> [REQUEST] Each line of the listing must be transcribed exactly, except for the images, which should be excluded.

Start ITEMS

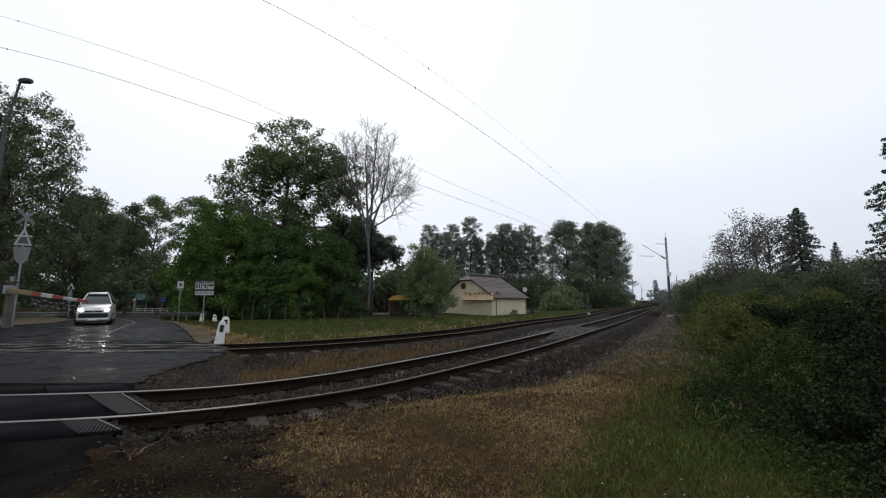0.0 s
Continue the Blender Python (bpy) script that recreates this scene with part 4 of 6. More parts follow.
NEAR_A, NEAR_B, NEAR_C = bush_shape(R(61), 1.75, 1.7, 0.048, 170, 120, 0.16), bush_shape(R(62), 1.3, 1.5, 0.044, 170, 110, 0.16), bush_shape(R(63), 1.75, 1.7, 0.075, 110, 90, 0.20)
SHOOTS_A, SHOOTS_B, SHOOTS_C = shoots_shape(R(64), 1.75, 1.7, 120, 0.046), shoots_shape(R(65), 1.3, 1.5, 100, 0.042), shoots_shape(R(66), 1.75, 1.7, 90, 0.072)
# M_DARKLEAF colours the shaded hollows, M_YELLOWBUSH behind them also the lit tops
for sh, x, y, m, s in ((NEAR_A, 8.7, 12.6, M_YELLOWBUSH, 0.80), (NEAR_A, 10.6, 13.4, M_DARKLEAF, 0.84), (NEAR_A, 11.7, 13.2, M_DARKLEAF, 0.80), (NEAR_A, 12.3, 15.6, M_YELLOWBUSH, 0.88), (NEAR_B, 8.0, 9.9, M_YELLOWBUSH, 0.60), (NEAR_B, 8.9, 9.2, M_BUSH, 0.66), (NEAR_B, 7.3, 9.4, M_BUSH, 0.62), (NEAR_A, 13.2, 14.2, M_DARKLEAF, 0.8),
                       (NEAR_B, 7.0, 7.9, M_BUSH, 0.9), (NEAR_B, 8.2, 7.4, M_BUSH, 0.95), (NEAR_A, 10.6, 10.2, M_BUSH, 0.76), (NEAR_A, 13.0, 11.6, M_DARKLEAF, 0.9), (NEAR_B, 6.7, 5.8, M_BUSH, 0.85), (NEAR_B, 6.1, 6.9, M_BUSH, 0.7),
                       # the two scaled 1.4 stand out of view, added to block side light
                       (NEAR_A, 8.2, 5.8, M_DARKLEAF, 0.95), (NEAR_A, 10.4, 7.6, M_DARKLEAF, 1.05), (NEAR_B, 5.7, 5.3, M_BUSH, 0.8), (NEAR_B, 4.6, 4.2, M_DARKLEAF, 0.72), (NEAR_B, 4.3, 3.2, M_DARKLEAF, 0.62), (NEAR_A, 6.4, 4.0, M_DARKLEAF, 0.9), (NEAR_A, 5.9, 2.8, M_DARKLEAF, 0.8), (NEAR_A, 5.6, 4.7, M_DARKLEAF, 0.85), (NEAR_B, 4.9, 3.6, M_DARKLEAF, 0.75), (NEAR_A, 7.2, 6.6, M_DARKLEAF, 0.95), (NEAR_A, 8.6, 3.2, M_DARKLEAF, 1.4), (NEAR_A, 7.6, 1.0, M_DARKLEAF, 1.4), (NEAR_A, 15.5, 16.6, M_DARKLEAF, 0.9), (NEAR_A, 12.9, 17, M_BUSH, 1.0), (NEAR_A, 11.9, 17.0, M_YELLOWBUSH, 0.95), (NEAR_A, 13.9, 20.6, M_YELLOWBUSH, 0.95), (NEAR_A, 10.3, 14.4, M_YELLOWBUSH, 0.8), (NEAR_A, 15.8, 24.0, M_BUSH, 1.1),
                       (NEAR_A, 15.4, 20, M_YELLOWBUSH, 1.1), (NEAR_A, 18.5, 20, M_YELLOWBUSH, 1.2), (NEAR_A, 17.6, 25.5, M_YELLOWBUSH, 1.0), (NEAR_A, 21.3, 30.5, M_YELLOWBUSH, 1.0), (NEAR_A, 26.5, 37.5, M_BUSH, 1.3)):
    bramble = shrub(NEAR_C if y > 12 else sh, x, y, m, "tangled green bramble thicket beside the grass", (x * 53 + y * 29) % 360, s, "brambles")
    if m is M_DARKLEAF:
        continue
    tips = part("young_growth", SHOOTS_C if y > 12 else SHOOTS_A if sh is NEAR_A else SHOOTS_B, None, bramble, "young shoots coloured lighter as lit tips")
    if not tips.data.materials:
        tips.data.materials.append(M_SHOOT)


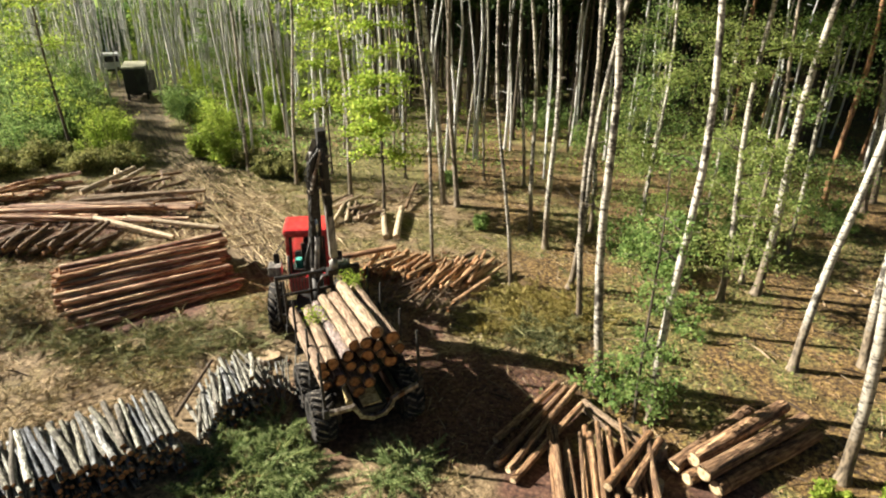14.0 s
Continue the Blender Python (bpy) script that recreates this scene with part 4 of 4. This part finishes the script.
LIME, DEEP = "lime-green leafy bush beside the wheel track", "green leafy bush at the edge of the wood"
for x, y, w, t in ((-20.0, 31.5, 2.0, 2.7), (-20.6, 33.8, 1.6, 2.2), (-12.4, 29.5, 0.8, 2.4), (-12.9, 31.4, 0.9, 3.2), (-13.6, 30.4, 0.7, 1.4), (-11.4, 28.7, 0.7, 1.1), (-11.2, 31.0, 0.9, 1.8), (-13.8, 34.6, 1.4, 2.2), (-15.2, 37.2, 1.3, 1.7)):
    bush(x, y, w * 1.15, t * 1.15, 16, 130, 0.08, LEAF_LIME, LIME)
for x, y, w, t in ((-24.0, 30.2, 2.0, 2.4), (-22.6, 34.0, 2.2, 3.2), (-26.5, 33.5, 2.4, 3.6), (-28.0, 37.0, 2.6, 4.0), (-25.0, 38.5, 2.2, 3.4), (-10.2, 28.6, 0.9, 1.1), (-8.6, 27.2, 0.9, 1.0), (-7.4, 26.6, 0.7, 1.2), (-17.5, 39.0, 1.6, 2.4), (-22.0, 28.6, 1.8, 1.2), (-25.6, 27.6, 1.8, 1.3), (-19.4, 27.8, 1.6, 0.9), (-17.6, 29.2, 1.4, 0.9), (-23.6, 26.4, 1.6, 0.9), (-19.0, 41.5, 1.4, 2.0), (-30.0, 41.0, 2.6, 4.2), (-32.0, 34.0, 2.6, 4.2), (-29.5, 31.0, 2.2, 3.0), (-35.0, 39.0, 3.0, 4.6), (-33.5, 46.0, 3.0, 5.0), (-27.5, 43.0, 2.0, 3.6), (-38.0, 48.0, 3.2, 5.0), (-24.5, 34.5, 2.0, 3.4)):
    bush(x, y, w * 1.15, t * 1.15, 22, 150, 0.078, LEAF_GREEN if t > 1.5 else OLIVE, DEEP if t > 1.5 else "dull olive weeds at the edge of the wood")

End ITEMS

> [SOLVED EXERCISE]
0.0 s
Continue the Blender Python (bpy) script that recreates this scene with part 4 of 6. More parts follow.
NEAR_A, NEAR_B, NEAR_C = bush_shape(R(61), 1.75, 1.7, 0.048, 170, 120, 0.16), bush_shape(R(62), 1.3, 1.5, 0.044, 170, 110, 0.16), bush_shape(R(63), 1.75, 1.7, 0.075, 110, 90, 0.20)
SHOOTS_A, SHOOTS_B, SHOOTS_C = shoots_shape(R(64), 1.75, 1.7, 120, 0.046), shoots_shape(R(65), 1.3, 1.5, 100, 0.042), shoots_shape(R(66), 1.75, 1.7, 90, 0.072)
# M_DARKLEAF colours the shaded hollows, M_YELLOWBUSH behind them also the lit tops
for sh, x, y, m, s in ((NEAR_A, 8.7, 12.6, M_YELLOWBUSH, 0.80), (NEAR_A, 10.6, 13.4, M_DARKLEAF, 0.84), (NEAR_A, 11.7, 13.2, M_DARKLEAF, 0.80), (NEAR_A, 12.3, 15.6, M_YELLOWBUSH, 0.88), (NEAR_B, 8.0, 9.9, M_YELLOWBUSH, 0.60), (NEAR_B, 8.9, 9.2, M_BUSH, 0.66), (NEAR_B, 7.3, 9.4, M_BUSH, 0.62), (NEAR_A, 13.2, 14.2, M_DARKLEAF, 0.8),
                       (NEAR_B, 7.0, 7.9, M_BUSH, 0.9), (NEAR_B, 8.2, 7.4, M_BUSH, 0.95), (NEAR_A, 10.6, 10.2, M_BUSH, 0.76), (NEAR_A, 13.0, 11.6, M_DARKLEAF, 0.9), (NEAR_B, 6.7, 5.8, M_BUSH, 0.85), (NEAR_B, 6.1, 6.9, M_BUSH, 0.7),
                       # the two scaled 1.4 stand out of view, added to block side light
                       (NEAR_A, 8.2, 5.8, M_DARKLEAF, 0.95), (NEAR_A, 10.4, 7.6, M_DARKLEAF, 1.05), (NEAR_B, 5.7, 5.3, M_BUSH, 0.8), (NEAR_B, 4.6, 4.2, M_DARKLEAF, 0.72), (NEAR_B, 4.3, 3.2, M_DARKLEAF, 0.62), (NEAR_A, 6.4, 4.0, M_DARKLEAF, 0.9), (NEAR_A, 5.9, 2.8, M_DARKLEAF, 0.8), (NEAR_A, 5.6, 4.7, M_DARKLEAF, 0.85), (NEAR_B, 4.9, 3.6, M_DARKLEAF, 0.75), (NEAR_A, 7.2, 6.6, M_DARKLEAF, 0.95), (NEAR_A, 8.6, 3.2, M_DARKLEAF, 1.4), (NEAR_A, 7.6, 1.0, M_DARKLEAF, 1.4), (NEAR_A, 15.5, 16.6, M_DARKLEAF, 0.9), (NEAR_A, 12.9, 17, M_BUSH, 1.0), (NEAR_A, 11.9, 17.0, M_YELLOWBUSH, 0.95), (NEAR_A, 13.9, 20.6, M_YELLOWBUSH, 0.95), (NEAR_A, 10.3, 14.4, M_YELLOWBUSH, 0.8), (NEAR_A, 15.8, 24.0, M_BUSH, 1.1),
                       (NEAR_A, 15.4, 20, M_YELLOWBUSH, 1.1), (NEAR_A, 18.5, 20, M_YELLOWBUSH, 1.2), (NEAR_A, 17.6, 25.5, M_YELLOWBUSH, 1.0), (NEAR_A, 21.3, 30.5, M_YELLOWBUSH, 1.0), (NEAR_A, 26.5, 37.5, M_BUSH, 1.3)):
    bramble = shrub(NEAR_C if y > 12 else sh, x, y, m, "tangled green bramble thicket beside the grass", (x * 53 + y * 29) % 360, s, "brambles")
    if m is M_DARKLEAF:
        continue
    tips = part("young_growth", SHOOTS_C if y > 12 else SHOOTS_A if sh is NEAR_A else SHOOTS_B, None, bramble, "young shoots coloured lighter as lit tips")
    if not tips.data.materials:
        tips.data.materials.append(M_SHOOT)


14.0 s
Continue the Blender Python (bpy) script that recreates this scene with part 4 of 4. This part finishes the script.
LIME, DEEP = "lime-green leafy bush beside the wheel track", "green leafy bush at the edge of the wood"
for x, y, w, t in ((-20.0, 31.5, 2.0, 2.7), (-20.6, 33.8, 1.6, 2.2), (-12.4, 29.5, 0.8, 2.4), (-12.9, 31.4, 0.9, 3.2), (-13.6, 30.4, 0.7, 1.4), (-11.4, 28.7, 0.7, 1.1), (-11.2, 31.0, 0.9, 1.8), (-13.8, 34.6, 1.4, 2.2), (-15.2, 37.2, 1.3, 1.7)):
    bush(x, y, w * 1.15, t * 1.15, 16, 130, 0.08, LEAF_LIME, LIME)
for x, y, w, t in ((-24.0, 30.2, 2.0, 2.4), (-22.6, 34.0, 2.2, 3.2), (-26.5, 33.5, 2.4, 3.6), (-28.0, 37.0, 2.6, 4.0), (-25.0, 38.5, 2.2, 3.4), (-10.2, 28.6, 0.9, 1.1), (-8.6, 27.2, 0.9, 1.0), (-7.4, 26.6, 0.7, 1.2), (-17.5, 39.0, 1.6, 2.4), (-22.0, 28.6, 1.8, 1.2), (-25.6, 27.6, 1.8, 1.3), (-19.4, 27.8, 1.6, 0.9), (-17.6, 29.2, 1.4, 0.9), (-23.6, 26.4, 1.6, 0.9), (-19.0, 41.5, 1.4, 2.0), (-30.0, 41.0, 2.6, 4.2), (-32.0, 34.0, 2.6, 4.2), (-29.5, 31.0, 2.2, 3.0), (-35.0, 39.0, 3.0, 4.6), (-33.5, 46.0, 3.0, 5.0), (-27.5, 43.0, 2.0, 3.6), (-38.0, 48.0, 3.2, 5.0), (-24.5, 34.5, 2.0, 3.4)):
    bush(x, y, w * 1.15, t * 1.15, 22, 150, 0.078, LEAF_GREEN if t > 1.5 else OLIVE, DEEP if t > 1.5 else "dull olive weeds at the edge of the wood")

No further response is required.